#### Information shown:
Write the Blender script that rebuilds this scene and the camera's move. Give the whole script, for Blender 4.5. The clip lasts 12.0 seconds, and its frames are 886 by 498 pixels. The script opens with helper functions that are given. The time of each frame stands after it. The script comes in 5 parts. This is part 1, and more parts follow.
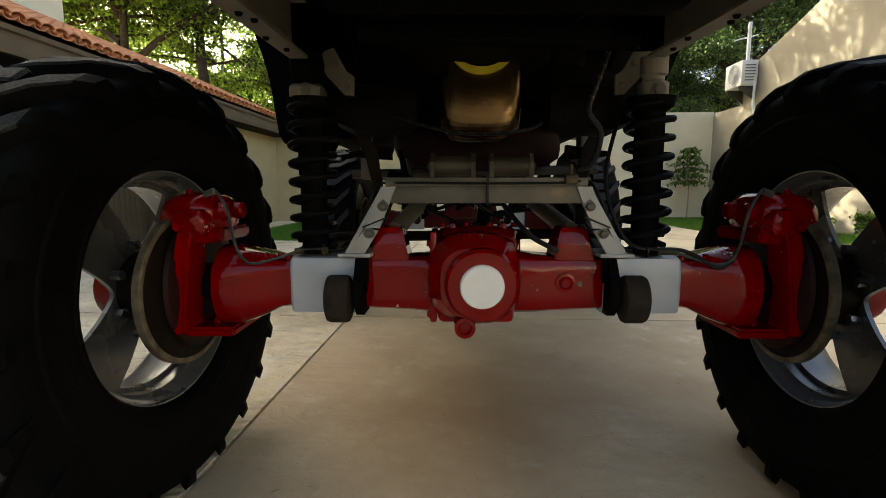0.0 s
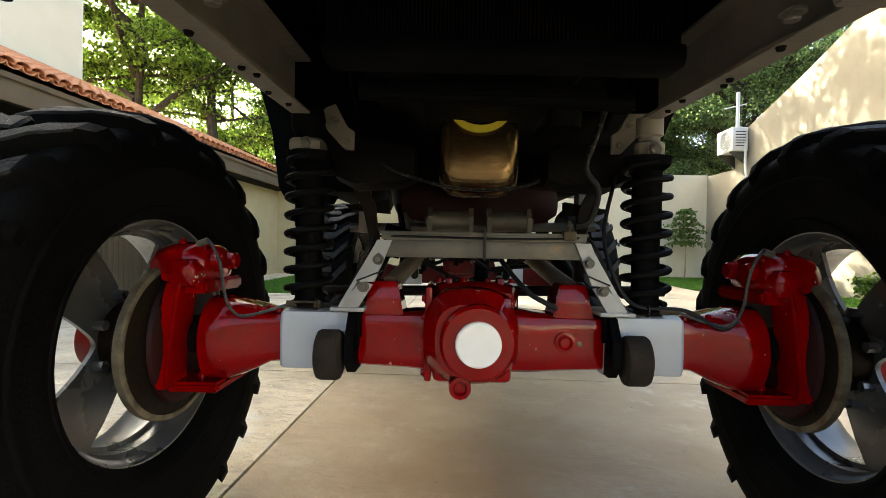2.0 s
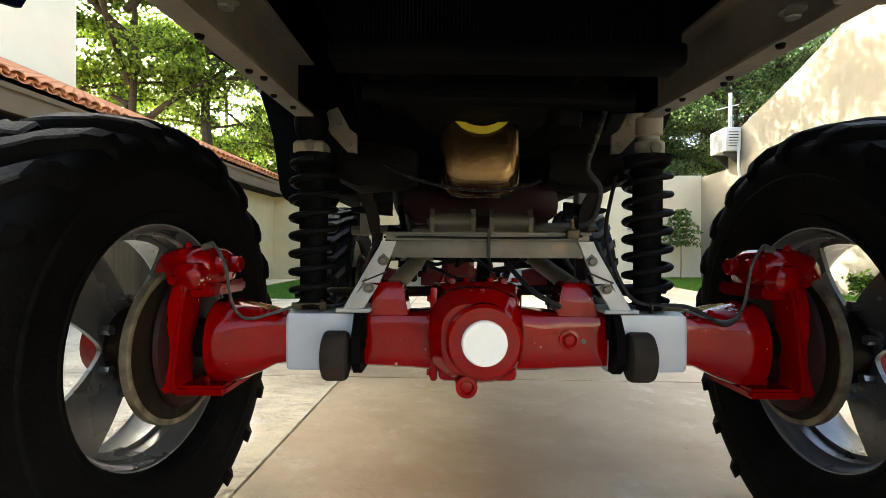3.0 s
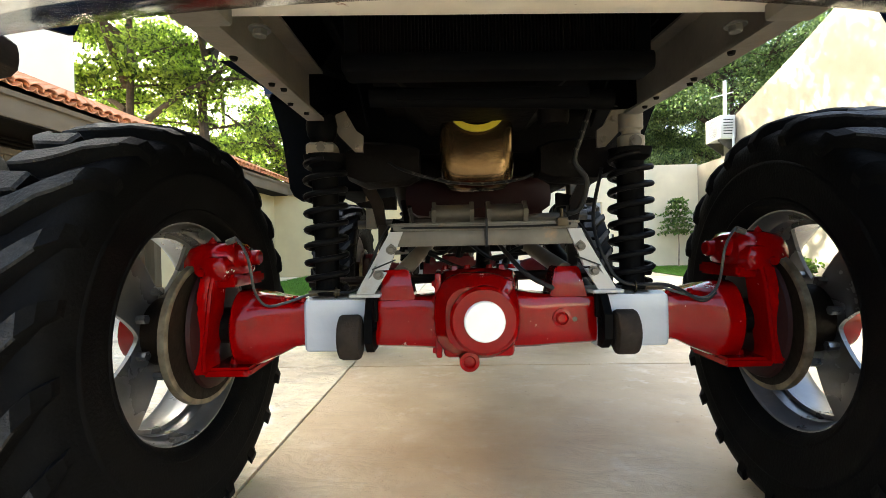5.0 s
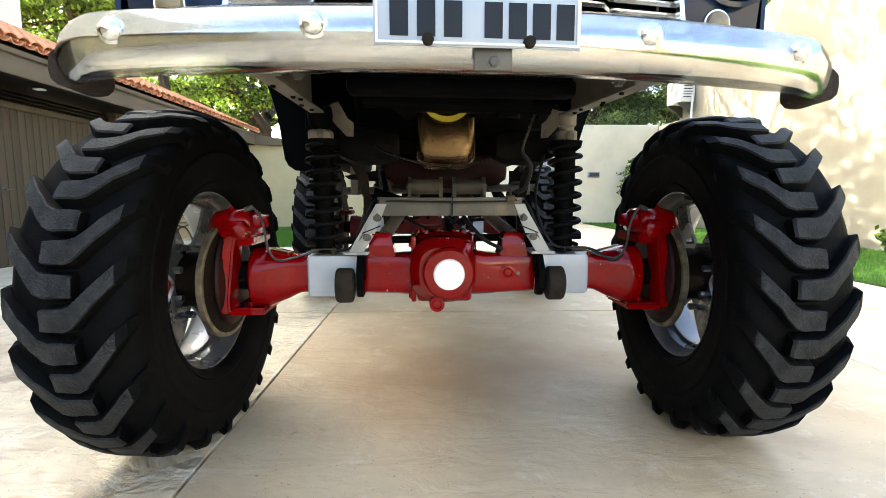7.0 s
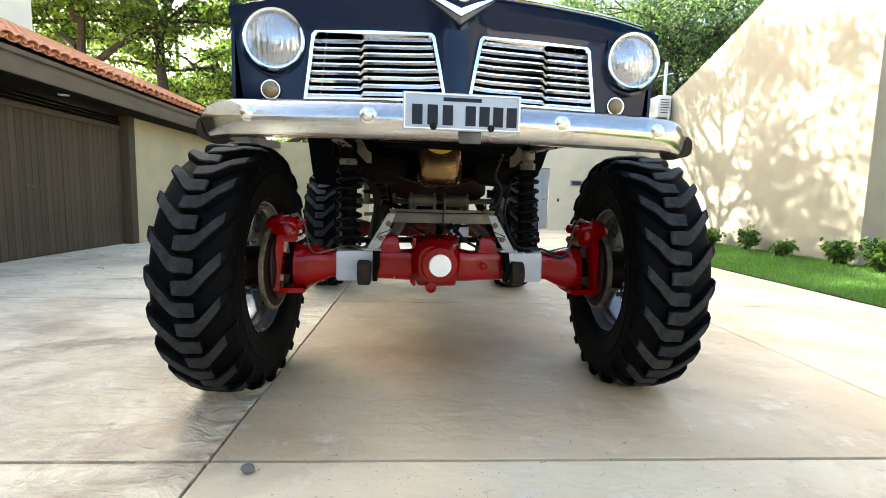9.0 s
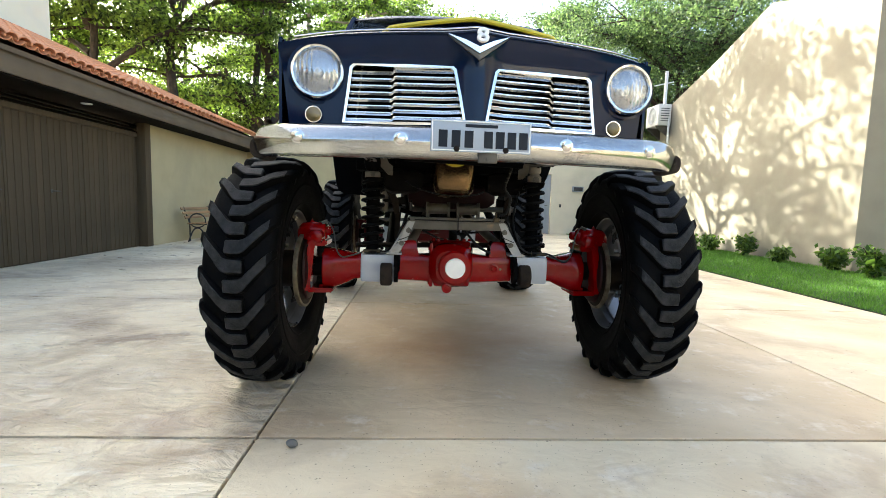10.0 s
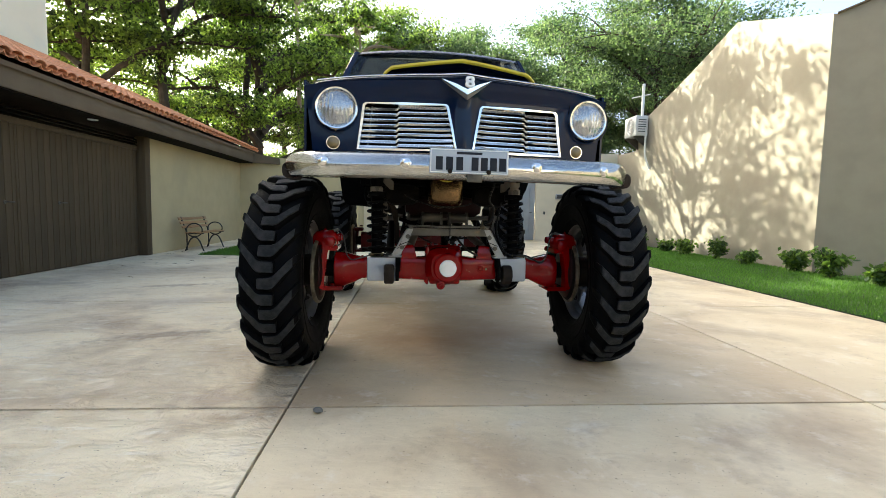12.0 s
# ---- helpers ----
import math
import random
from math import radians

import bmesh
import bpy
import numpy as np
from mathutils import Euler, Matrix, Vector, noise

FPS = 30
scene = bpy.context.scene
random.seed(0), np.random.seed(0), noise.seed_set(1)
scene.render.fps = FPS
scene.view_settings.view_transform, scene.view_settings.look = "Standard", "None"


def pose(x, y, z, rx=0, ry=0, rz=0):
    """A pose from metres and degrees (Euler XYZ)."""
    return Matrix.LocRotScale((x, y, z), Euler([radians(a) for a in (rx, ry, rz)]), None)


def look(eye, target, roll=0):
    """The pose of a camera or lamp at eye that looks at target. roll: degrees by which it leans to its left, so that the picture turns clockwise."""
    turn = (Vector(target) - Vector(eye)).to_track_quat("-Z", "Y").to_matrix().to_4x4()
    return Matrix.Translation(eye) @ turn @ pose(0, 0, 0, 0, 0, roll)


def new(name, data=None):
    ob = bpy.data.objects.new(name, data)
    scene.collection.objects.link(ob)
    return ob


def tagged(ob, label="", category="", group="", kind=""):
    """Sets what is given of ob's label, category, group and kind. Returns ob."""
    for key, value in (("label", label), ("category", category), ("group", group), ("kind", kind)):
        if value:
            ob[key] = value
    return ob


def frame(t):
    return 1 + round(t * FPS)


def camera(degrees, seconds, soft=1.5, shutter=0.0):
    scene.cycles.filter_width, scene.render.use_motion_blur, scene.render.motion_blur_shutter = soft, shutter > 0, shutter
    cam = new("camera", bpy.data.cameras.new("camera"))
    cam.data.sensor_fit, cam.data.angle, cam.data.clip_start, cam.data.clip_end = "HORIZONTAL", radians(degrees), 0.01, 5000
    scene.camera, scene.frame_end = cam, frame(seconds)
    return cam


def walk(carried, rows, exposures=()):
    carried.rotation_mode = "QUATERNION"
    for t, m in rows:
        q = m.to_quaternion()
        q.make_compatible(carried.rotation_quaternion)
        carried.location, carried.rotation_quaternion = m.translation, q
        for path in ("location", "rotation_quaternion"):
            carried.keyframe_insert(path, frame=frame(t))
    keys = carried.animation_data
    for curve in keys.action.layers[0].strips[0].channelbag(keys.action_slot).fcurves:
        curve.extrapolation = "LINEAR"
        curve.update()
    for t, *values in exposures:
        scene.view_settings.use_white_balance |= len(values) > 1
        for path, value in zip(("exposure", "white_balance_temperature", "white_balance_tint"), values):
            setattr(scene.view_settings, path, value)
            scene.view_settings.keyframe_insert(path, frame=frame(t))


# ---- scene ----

#### Instructions to follow:
Go through the listing above and write it all out exactly, leaving out any picture.

#### Task result:
Write the Blender script that rebuilds this scene and the camera's move. Give the whole script, for Blender 4.5. The clip lasts 12.0 seconds, and its frames are 886 by 498 pixels. The script opens with helper functions that are given. The time of each frame stands after it. The script comes in 5 parts. This is part 1, and more parts follow.
0.0 s
2.0 s
3.0 s
5.0 s
7.0 s
9.0 s
10.0 s
12.0 s
# ---- helpers ----
import math
import random
from math import radians

import bmesh
import bpy
import numpy as np
from mathutils import Euler, Matrix, Vector, noise

FPS = 30
scene = bpy.context.scene
random.seed(0), np.random.seed(0), noise.seed_set(1)
scene.render.fps = FPS
scene.view_settings.view_transform, scene.view_settings.look = "Standard", "None"


def pose(x, y, z, rx=0, ry=0, rz=0):
    """A pose from metres and degrees (Euler XYZ)."""
    return Matrix.LocRotScale((x, y, z), Euler([radians(a) for a in (rx, ry, rz)]), None)


def look(eye, target, roll=0):
    """The pose of a camera or lamp at eye that looks at target. roll: degrees by which it leans to its left, so that the picture turns clockwise."""
    turn = (Vector(target) - Vector(eye)).to_track_quat("-Z", "Y").to_matrix().to_4x4()
    return Matrix.Translation(eye) @ turn @ pose(0, 0, 0, 0, 0, roll)


def new(name, data=None):
    ob = bpy.data.objects.new(name, data)
    scene.collection.objects.link(ob)
    return ob


def tagged(ob, label="", category="", group="", kind=""):
    """Sets what is given of ob's label, category, group and kind. Returns ob."""
    for key, value in (("label", label), ("category", category), ("group", group), ("kind", kind)):
        if value:
            ob[key] = value
    return ob


def frame(t):
    return 1 + round(t * FPS)


def camera(degrees, seconds, soft=1.5, shutter=0.0):
    scene.cycles.filter_width, scene.render.use_motion_blur, scene.render.motion_blur_shutter = soft, shutter > 0, shutter
    cam = new("camera", bpy.data.cameras.new("camera"))
    cam.data.sensor_fit, cam.data.angle, cam.data.clip_start, cam.data.clip_end = "HORIZONTAL", radians(degrees), 0.01, 5000
    scene.camera, scene.frame_end = cam, frame(seconds)
    return cam


def walk(carried, rows, exposures=()):
    carried.rotation_mode = "QUATERNION"
    for t, m in rows:
        q = m.to_quaternion()
        q.make_compatible(carried.rotation_quaternion)
        carried.location, carried.rotation_quaternion = m.translation, q
        for path in ("location", "rotation_quaternion"):
            carried.keyframe_insert(path, frame=frame(t))
    keys = carried.animation_data
    for curve in keys.action.layers[0].strips[0].channelbag(keys.action_slot).fcurves:
        curve.extrapolation = "LINEAR"
        curve.update()
    for t, *values in exposures:
        scene.view_settings.use_white_balance |= len(values) > 1
        for path, value in zip(("exposure", "white_balance_temperature", "white_balance_tint"), values):
            setattr(scene.view_settings, path, value)
            scene.view_settings.keyframe_insert(path, frame=frame(t))


# ---- scene ----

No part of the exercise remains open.